Para prepararse para la llegada del salvador, que es ya inminente, es urgente que el pueblo se convierta de todas sus infidelidades e idolatrías, por eso, junto al anuncio y la denun­cia, los profetas llaman a la conver­sión, a preparar el camino al Señor, enderezar todo lo que esté torcido, elevar lo que esté bajo y rebajar lo que sea prominente.

A nosotros hoy también se nos anuncia la presencia de Dios, su mensaje y sus valores en medio de nuestro mundo, porque el salvador ya se encarnó, ya llegó y acampó en­tre nosotros.

A nosotros, la Iglesia que recibió la misión del mismo salvador de anunciarlo a todos los pueblos de todos los tiempos, nos anuncia su presencia en nuestra vida, en nuestro mundo y en cada uno de nosotros.

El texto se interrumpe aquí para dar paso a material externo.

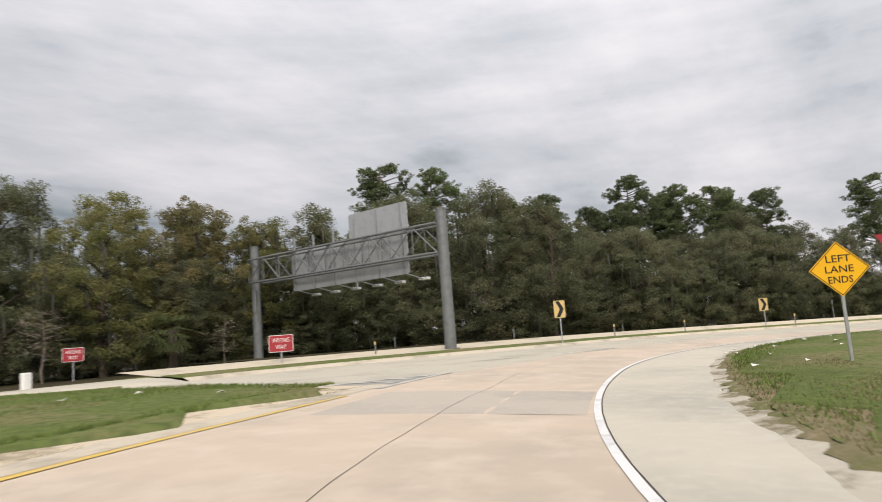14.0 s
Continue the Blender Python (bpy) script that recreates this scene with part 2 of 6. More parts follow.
M["yellow_paint"] = material("yellow_road_paint", (0.66, 0.45, 0.10), 0.6, 0.3, noise1=(2.5, (0.56, 0.46, 0.30), 0.9, 0.47, 0.66), bump=0.2, bump_scale=80)
M["joint"] = material("joint_sealant", (0.06, 0.055, 0.05), 0.7, 0.3)
M["bridge"] = material("bridge_concrete", (0.62, 0.588, 0.525), 0.85, 0.2, noise1=((0.25, 0.25, 2.5), (0.50, 0.47, 0.40), 0.7, 0.45, 0.75), noise2=(18, (0.67, 0.63, 0.55), 0.4, 0.45, 0.75), bump=0.15, bump_scale=40)
# Underside shade is in this brown; flange bottoms stay lighter than the gaps.
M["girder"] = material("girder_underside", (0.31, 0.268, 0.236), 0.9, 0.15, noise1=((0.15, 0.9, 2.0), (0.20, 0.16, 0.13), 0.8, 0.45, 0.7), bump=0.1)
# Underside shade of the second bridge, painted as a darker grey.
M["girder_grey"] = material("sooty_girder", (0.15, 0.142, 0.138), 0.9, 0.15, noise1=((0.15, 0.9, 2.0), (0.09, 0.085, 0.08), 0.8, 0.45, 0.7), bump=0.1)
M["bridge_edge"] = material("grey_deck_edge", (0.44, 0.425, 0.39), 0.9, 0.2, noise1=((0.5, 0.5, 2.0), (0.30, 0.285, 0.255), 0.8, 0.45, 0.68), noise2=(9, (0.55, 0.53, 0.48), 0.5, 0.5, 0.75), bump=0.25, bump_scale=30)
# Shade between the girders and under the deck is put into this dark base.
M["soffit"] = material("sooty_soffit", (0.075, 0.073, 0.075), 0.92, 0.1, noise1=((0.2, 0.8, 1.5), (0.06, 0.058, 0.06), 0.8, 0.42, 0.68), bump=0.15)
M["parapet"] = material("weathered_parapet", (0.20, 0.188, 0.165), 0.92, 0.15, noise1=((1.8, 1.8, 0.5), (0.10, 0.093, 0.083), 0.8, 0.4, 0.65), noise2=((4.0, 4.0, 1.2), (0.56, 0.54, 0.49), 0.9, 0.61, 0.69), bump=0.4, bump_scale=20)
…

Nos anuncia que, si queremos ha­cernos participes y poseedores de la salvación que Él nos ha traído con su nacimiento, muerte y resurrección, necesitamos aceptarlo a Él en nuestra vida, como nuestro único y verdadero Dios, a quien rendimos honor y gloria con nuestra vida siguiendo el camino que él nos marcó y viviendo nuestra vida desde la exigencia de nuestra fe.

El anuncio de la buena noticia de la presencia de Dios y su mensaje en me­dio de nosotros, el amor que nos tiene y el interés que demuestra por todos y cada uno de nosotros, denuncian que en nuestra vida hay determinadas acti­tudes que vivimos que son incompati­bles con esa aceptación de la buena no­ticia de la salvación que está en medio de nosotros y su seguimiento.

Por eso hoy, como dice el papa Francisco en su exhortación apostó­lica Evangelii Gaudium, es necesario que nosotros vivamos las exigencias de una nueva evangelización que pi­den una conversión del corazón, una conversión personal y comuni­taria, que pide aban­donar esos «diosecillos» que hay en nuestra vida, para aceptar al verdadero Dios que da sentido a toda la vida huma­na y a toda la sociedad actual.

Como Juan el Bautista a los hom­bres de su tiempo, la iglesia quiere hacer resonar en los oídos y en el co­razón del hombre actual la presencia del Dios del amor a nuestro lado. En medio de un mundo lleno de lacera­ciones, heridas y tristezas, Él quiere encarnarse en la vida de cuantos se sienten heridos, tristes y alejados de Él, y lo quiere hacer por medio de la vida y el testimonio de sus seguido­res, de los creyentes, a los que invita a que, con su palabra y con su testimo­nio de vida, comuniquen a los que no creen, a los que están lejos de Dios, a los indiferentes, a los que no lo cono­cen e incluso a los que están en contra, la experiencia gozosa de ser creyen­tes, la alegría que produce la fe.

Preparemos el camino al Señor, que quiere tener un «huequecito» en la vida de todos y cada uno de noso­tros, en nuestras familias, y en nues­tra sociedad para ofrecernos a todos la curación de nuestras heridas y la­ceraciones y la posibilidad de experi­mentar la felicidad que proporciona saber que Él nos ama y se interesa por nosotros.